Every day on my way to work, and again on my way home, I pass a cemetery. You may be thinking, “So what?” And “so what?” may be the perfect question to ask. Why? Because I think that cemetery is a brilliant metaphor.
I had a photo on my phone that I intended to share with you in this blog. But when I returned home recently from a trip to the Caribbean, my phone did not. Apparently it is indeed a “smart” phone and decided to stay on the islands, despite my very adult decision to return to reality. And so, no picture. I hope my words can illustrate.
The cemetery I speak of sits very close to the road. It has been there since 1885 and the history it holds is evident, even from the road. A low stone wall borders the road and inside the wall are hundreds of grey stone grave markers. It is certainly the final resting place of people whose stories tell a rich tale. And around the grounds are trees – tall as buildings and also rooted in history – that shade the graves below them. As far as cemeteries go (and I must admit that I am always drawn to cemeteries), this one is beautiful.
As I drove past the cemetery in recent weeks, something continued to gnaw at me. Unable to really verbalize the feeling, I kept driving past day after day, until one afternoon a traffic backup caused me to stop right in front of that cemetery for several minutes. I sat and looked. And I looked some more. And then finally I realized it. The magnificent display of color in those trees is perhaps the most beautiful I’ve ever seen. The yellows are brilliant yellows; the oranges are almost the color of fire. It is really autumn at its finest above a world that is otherwise grey; it is the juxtaposition of fall leaves against carved colorless headstones that makes the cemetery absolutely stunning. Sadly in a few weeks, that color will be gone.
Therein lies the metaphor about life. It is a metaphor that I think could be easily overlooked. Why? Because instead of focusing on youth, the metaphor encourages us to look at the beauty often found in aging. If the cycle of nature were compared to the cycle of our lives, autumn would, after all, be the period of our lives before winter – before the time we die. And while I join most in hoping that my own personal autumn lasts for many seasons, I am also now more keenly aware of how the autumn of life is really a beautiful time.
The leaves in autumn are ones that sprouted in spring and took all summer to grow and flourish. Now, in autumn, they hang confidently on trees and proudly display their color. Why shouldn’t we do the same?
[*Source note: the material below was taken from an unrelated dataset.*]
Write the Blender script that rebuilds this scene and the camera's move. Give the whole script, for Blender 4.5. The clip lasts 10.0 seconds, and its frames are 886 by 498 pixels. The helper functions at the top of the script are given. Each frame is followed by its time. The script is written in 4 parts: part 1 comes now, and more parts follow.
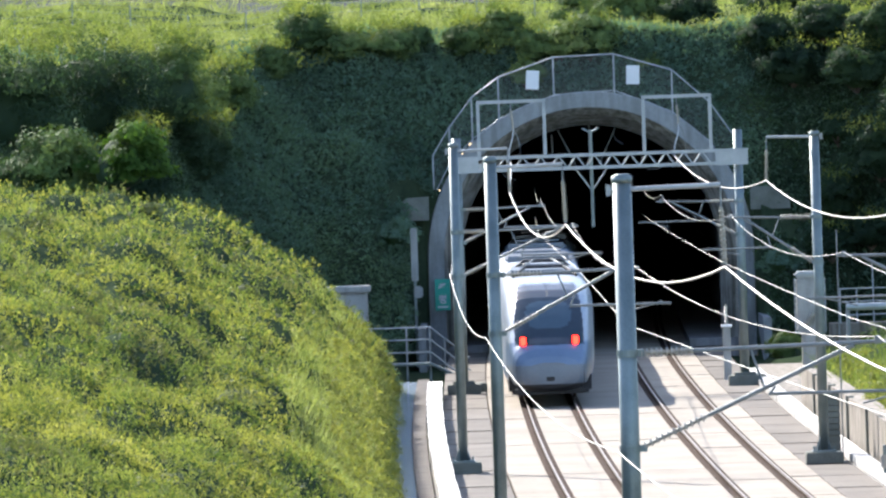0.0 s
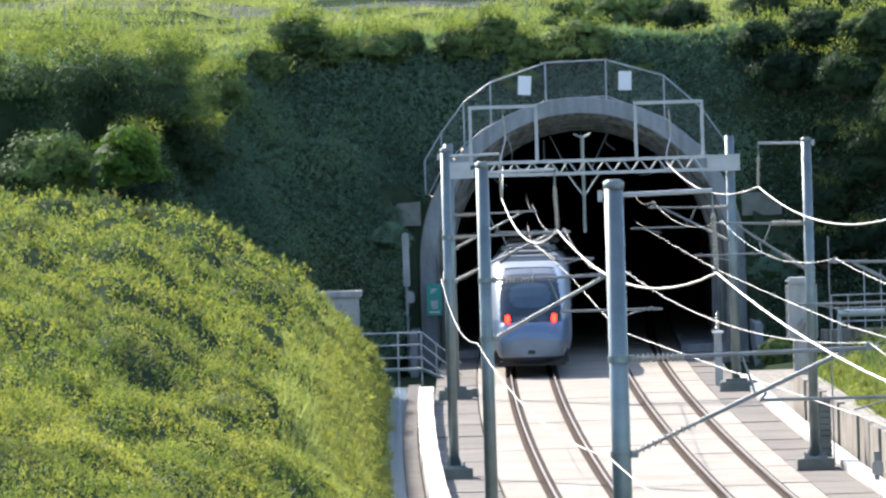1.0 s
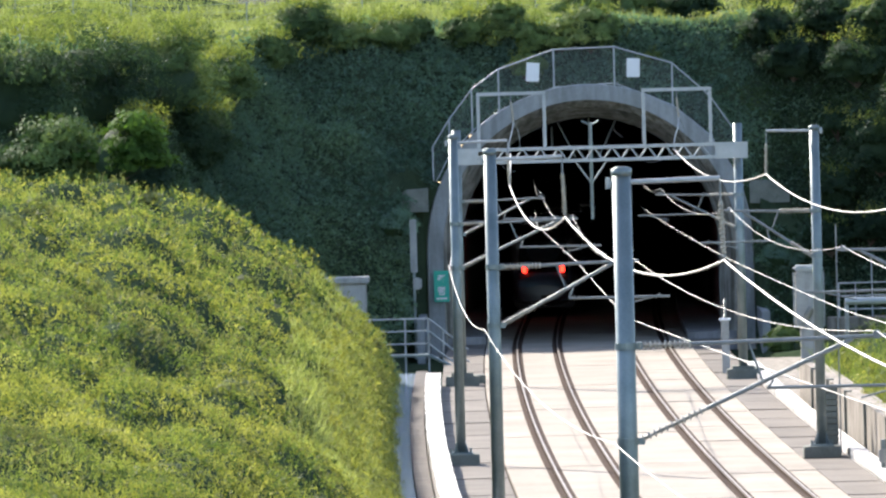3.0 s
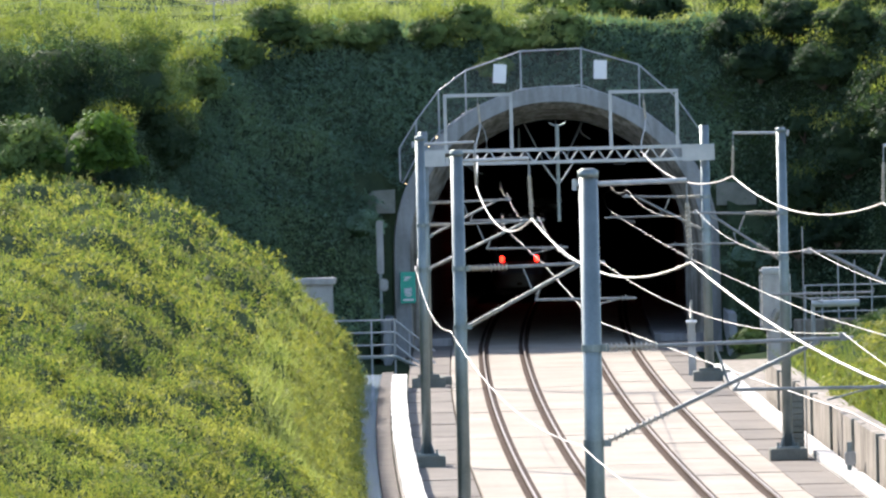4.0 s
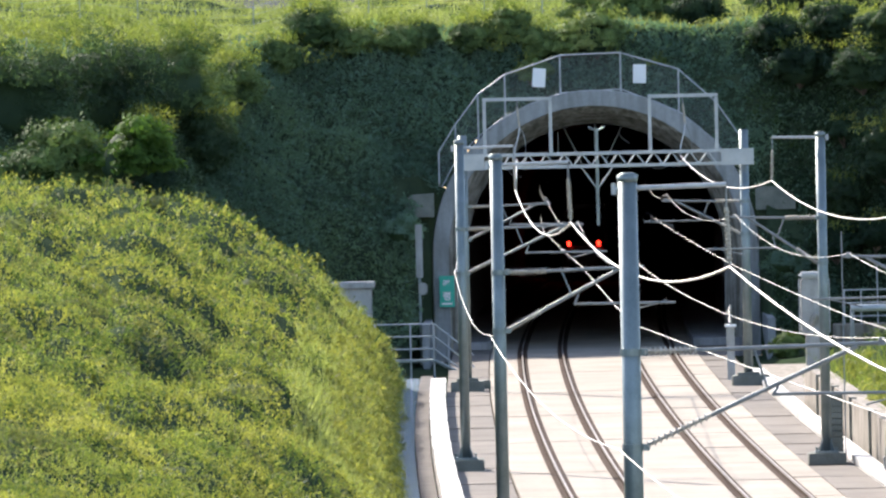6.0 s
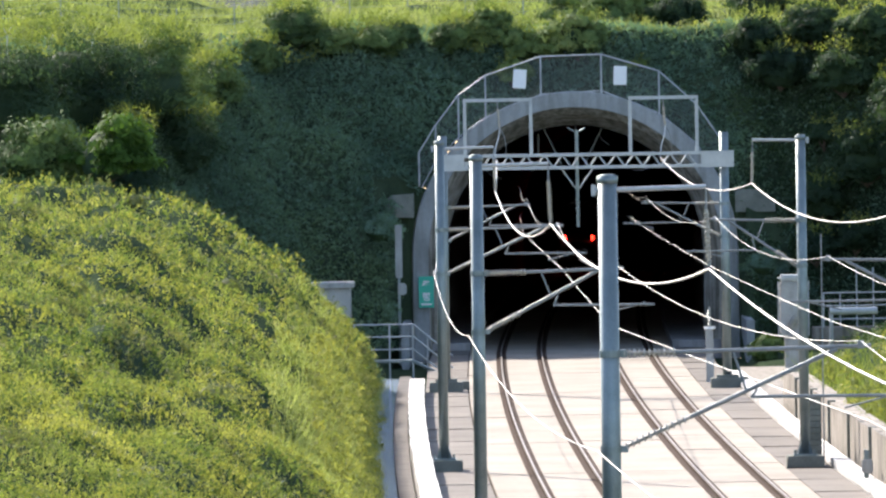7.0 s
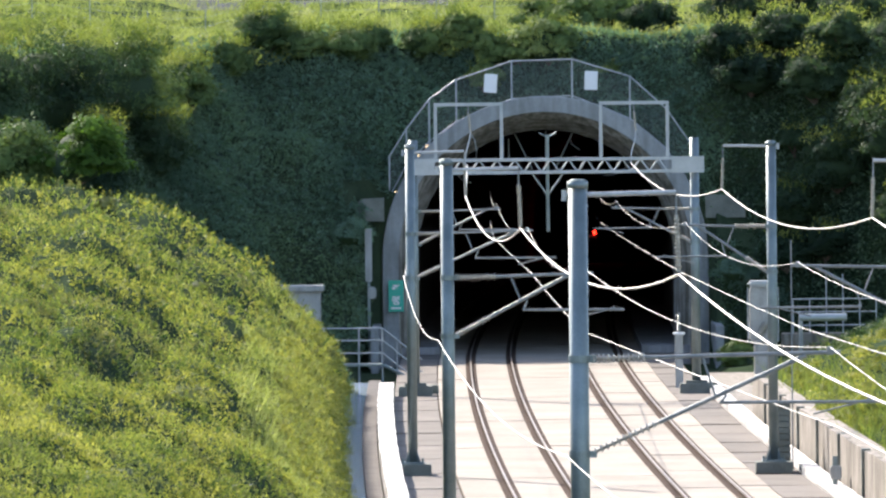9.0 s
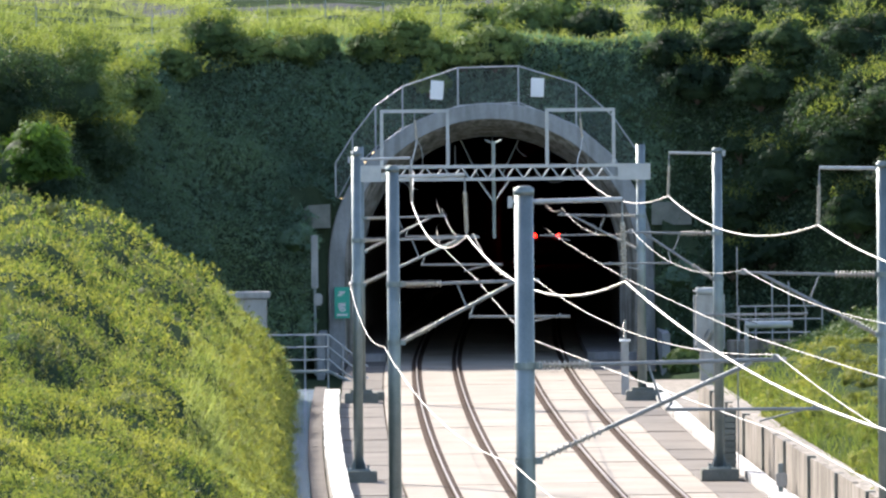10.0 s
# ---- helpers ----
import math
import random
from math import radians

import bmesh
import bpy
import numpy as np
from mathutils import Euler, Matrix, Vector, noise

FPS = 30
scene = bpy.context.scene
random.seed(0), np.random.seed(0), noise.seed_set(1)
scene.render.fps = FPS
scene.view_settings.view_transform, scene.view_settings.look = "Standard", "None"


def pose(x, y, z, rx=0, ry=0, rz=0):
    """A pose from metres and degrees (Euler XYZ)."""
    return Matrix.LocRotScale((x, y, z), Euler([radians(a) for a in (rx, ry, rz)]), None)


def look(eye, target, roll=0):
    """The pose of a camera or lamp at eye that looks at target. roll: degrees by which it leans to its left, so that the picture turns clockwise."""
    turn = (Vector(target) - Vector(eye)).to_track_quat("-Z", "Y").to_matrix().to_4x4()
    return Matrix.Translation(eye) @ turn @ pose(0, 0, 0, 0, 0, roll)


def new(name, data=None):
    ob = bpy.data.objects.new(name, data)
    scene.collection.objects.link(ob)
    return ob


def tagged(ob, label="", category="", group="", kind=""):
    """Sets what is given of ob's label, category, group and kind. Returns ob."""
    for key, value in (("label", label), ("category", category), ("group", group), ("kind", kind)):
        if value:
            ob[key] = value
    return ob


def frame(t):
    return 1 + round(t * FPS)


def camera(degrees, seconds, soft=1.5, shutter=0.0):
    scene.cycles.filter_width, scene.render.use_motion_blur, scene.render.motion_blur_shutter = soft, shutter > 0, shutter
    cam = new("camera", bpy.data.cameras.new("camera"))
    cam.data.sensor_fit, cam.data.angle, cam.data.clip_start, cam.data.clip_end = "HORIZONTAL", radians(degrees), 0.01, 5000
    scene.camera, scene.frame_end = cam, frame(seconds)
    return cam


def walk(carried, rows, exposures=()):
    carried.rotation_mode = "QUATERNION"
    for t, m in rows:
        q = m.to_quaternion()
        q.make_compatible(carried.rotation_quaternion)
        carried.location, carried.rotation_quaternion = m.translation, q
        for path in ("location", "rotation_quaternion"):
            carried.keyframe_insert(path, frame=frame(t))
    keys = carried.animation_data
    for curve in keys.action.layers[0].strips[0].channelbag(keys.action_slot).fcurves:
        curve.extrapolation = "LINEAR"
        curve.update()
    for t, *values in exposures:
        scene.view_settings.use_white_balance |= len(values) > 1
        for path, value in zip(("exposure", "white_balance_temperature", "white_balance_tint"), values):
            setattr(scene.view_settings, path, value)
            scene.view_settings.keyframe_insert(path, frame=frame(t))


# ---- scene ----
# ---------------------------------------------------------------- camera
EYE = 9.8
cam = camera(6.647, 10.0, soft=2.4)
walk(cam, [
    (0, pose(0, 0, EYE, 88.8606, 1.9090, 0.7101)),
    (0.5, pose(0, 0, EYE, 88.9416, 1.8067, 0.6768)),
    (1, pose(0, 0, EYE, 88.8982, 1.7457, 0.6506)),
    (1.5, pose(0, 0, EYE, 88.8657, 1.5808, 0.5891)),
    (2, pose(0, 0, EYE, 88.8262, 1.5452, 0.5262)),
    (2.5, pose(0, 0, EYE, 88.8084, 1.5490, 0.6325)),
    (2.7, pose(0, 0, EYE, 88.7946, 1.5490, 0.7321)),
    (3.8, pose(0, 0, EYE, 88.8087, 1.3718, 0.5272)),
    (4, pose(0, 0, EYE, 88.8015, 1.3718, 0.4636)),
    (4.5, pose(0, 0, EYE, 88.8563, 1.3727, 0.7348)),
    (5, pose(0, 0, EYE, 88.8742, 1.2981, 0.7169)),
    (5.5, pose(0, 0, EYE, 88.8357, 1.4242, 0.6067)),
    (5.7, pose(0, 0, EYE, 88.8328, 1.4242, 0.7057)),
    (6.8, pose(0, 0, EYE, 88.8584, 0.9425, 0.6419)),
    (7, pose(0, 0, EYE, 88.8394, 0.9425, 0.6122)),
    (7.5, pose(0, 0, EYE, 88.8621, 0.8618, 0.5449)),
    (8, pose(0, 0, EYE, 88.8802, 0.8396, 0.4996)),
    (8.5, pose(0, 0, EYE, 88.8493, 0.7083, 0.4796)),
    (9, pose(0, 0, EYE, 88.8671, 0.6064, 0.3932)),
    (9.5, pose(0, 0, EYE, 88.9062, 0.6086, 0.1662)),
    (10, pose(0, 0, EYE, 88.9139, 0.5166, -0.0098)),
], exposures=[(0, 1.26, 6300, 13), (2, 1.26, 6450, 13), (4.5, 1.26, 6600, 15), (10, 1.26, 6600, 15)])

# ---------------------------------------------------------------- light
SUN_AZ, SUN_EL = radians(30), radians(35)      # behind the hill, a little to the west of the line
world = bpy.data.worlds.new("sky")
scene.world = world
world.use_nodes = True
wn = world.node_tree
sky = wn.nodes.new("ShaderNodeTexSky")
sky.sky_type, sky.sun_disc = "NISHITA", False
sky.sun_elevation, sky.sun_rotation = SUN_EL, 2 * math.pi - SUN_AZ
wn.nodes["Background"].inputs["Strength"].default_value = 0.15
wn.links.new(sky.outputs[0], wn.nodes["Background"].inputs["Color"])
sun_data = bpy.data.lights.new("sun", "SUN")
sun_data.energy, sun_data.angle, sun_data.color = 4.3, radians(0.5), (1.0, 0.94, 0.83)
sun = new("sun", sun_data)
sun_to = Vector((-math.sin(SUN_AZ) * math.cos(SUN_EL), math.cos(SUN_AZ) * math.cos(SUN_EL), math.sin(SUN_EL)))
sun.matrix_world = look(Vector((0, 150, 60)) + sun_to * 80, (0, 150, 60))


# ---------------------------------------------------------------- materials
def nodes_of(name):
    m = bpy.data.materials.new(name)
    m.use_nodes = True
    return m, m.node_tree, m.node_tree.nodes["Principled BSDF"]


def surface(name, dark, light, rough=0.7, metal=0.0, scale=3.0, fine=40.0, bump=0.15, stain=0.0, random_tint=0.0, spec=0.5):
    """Two scales of noise between two colours, fine relief, optional streaks and a tint by object."""
    m, tree, bsdf = nodes_of(name)
    link, node = tree.links.new, tree.nodes.new
    geo = node("ShaderNodeNewGeometry")
    a, b = node("ShaderNodeTexNoise"), node("ShaderNodeTexNoise")
    a.inputs["Scale"].default_value, a.inputs["Detail"].default_value = scale, 6
    b.inputs["Scale"].default_value, b.inputs["Detail"].default_value = fine, 4
    link(geo.outputs["Position"], a.inputs["Vector"])
    link(geo.outputs["Position"], b.inputs["Vector"])
    mix = node("ShaderNodeMath")
    mix.operation = "MULTIPLY_ADD"
    mix.inputs[1].default_value = 0.35
    link(b.outputs["Fac"], mix.inputs[0])
    half = node("ShaderNodeMath")
    half.operation = "MULTIPLY"
    half.inputs[1].default_value = 0.65
    link(a.outputs["Fac"], half.inputs[0])
    link(half.outputs[0], mix.inputs[2])
    ramp = node("ShaderNodeValToRGB")
    ramp.color_ramp.elements[0].position, ramp.color_ramp.elements[1].position = 0.33, 0.67
    ramp.color_ramp.elements[0].color, ramp.color_ramp.elements[1].color = (*dark, 1), (*light, 1)
    link(mix.outputs[0], ramp.inputs[0])
    colour = ramp.outputs[0]
    if stain:
        st = node("ShaderNodeTexNoise")
        mp = node("ShaderNodeMapping")
        mp.inputs["Scale"].default_value = (2.2, 2.2, 0.35)
        st.inputs["Scale"].default_value, st.inputs["Detail"].default_value = 1.6, 5
        link(geo.outputs["Position"], mp.inputs["Vector"])
        link(mp.outputs[0], st.inputs["Vector"])
        r2 = node("ShaderNodeValToRGB")
        r2.color_ramp.elements[0].position, r2.color_ramp.elements[1].position = 0.42, 0.62
        r2.color_ramp.elements[0].color = (1, 1, 1, 1)
        r2.color_ramp.elements[1].color = (1 - stain, 1 - stain, 1 - stain * 1.1, 1)
        link(st.outputs["Fac"], r2.inputs[0])
        mm = node("ShaderNodeMix")
        mm.data_type, mm.blend_type = "RGBA", "MULTIPLY"
        mm.inputs[0].default_value = 1
        link(colour, mm.inputs[6])
        link(r2.outputs[0], mm.inputs[7])
        colour = mm.outputs[2]
    if random_tint:
        info, hsv = node("ShaderNodeObjectInfo"), node("ShaderNodeHueSaturation")
        mr = node("ShaderNodeMapRange")
        mr.inputs[3].default_value, mr.inputs[4].default_value = 1 - random_tint, 1 + random_tint
        link(info.outputs["Random"], mr.inputs[0])
        link(mr.outputs[0], hsv.inputs["Value"])
        link(colour, hsv.inputs["Color"])
        colour = hsv.outputs[0]
    link(colour, bsdf.inputs["Base Color"])
    bsdf.inputs["Roughness"].default_value, bsdf.inputs["Metallic"].default_value = rough, metal
    bsdf.inputs["Specular IOR Level"].default_value = spec
    bp = node("ShaderNodeBump")
    bp.inputs["Strength"].default_value, bp.inputs["Distance"].default_value = bump, 0.02
    link(mix.outputs[0], bp.inputs["Height"])
    link(bp.outputs[0], bsdf.inputs["Normal"])
    return m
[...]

I think we spend so much time focusing on the physical characteristics often found in youth, we lose the true beauty that is found in the autumn of our lives. In the quest for a summer that’s long past, we miss an opportunity to let the beauty of experience, and resiliency, and maturity, and wisdom shine. And while I could argue the beauty of every season, the confidence of autumn strikes me as the most brilliant.
I have a birthday approaching. And while I am still relatively young, my summer is, in fact, past in many ways. And so when I blow out my birthday candles this year, I will view it not as the extinguishment of another year, but as the beginning of a new season of me.
Growing up, my mother used to say that time passes more quickly the older you get. I have come to see truth in that statement. But those trees in that cemetery remind me that there is indeed a great span of time between youth and death. And in every span of time, we have the chance to let our true beauty shine. After all, it is really only when we cease to live in true, vibrant color that we begin to die, no matter our age.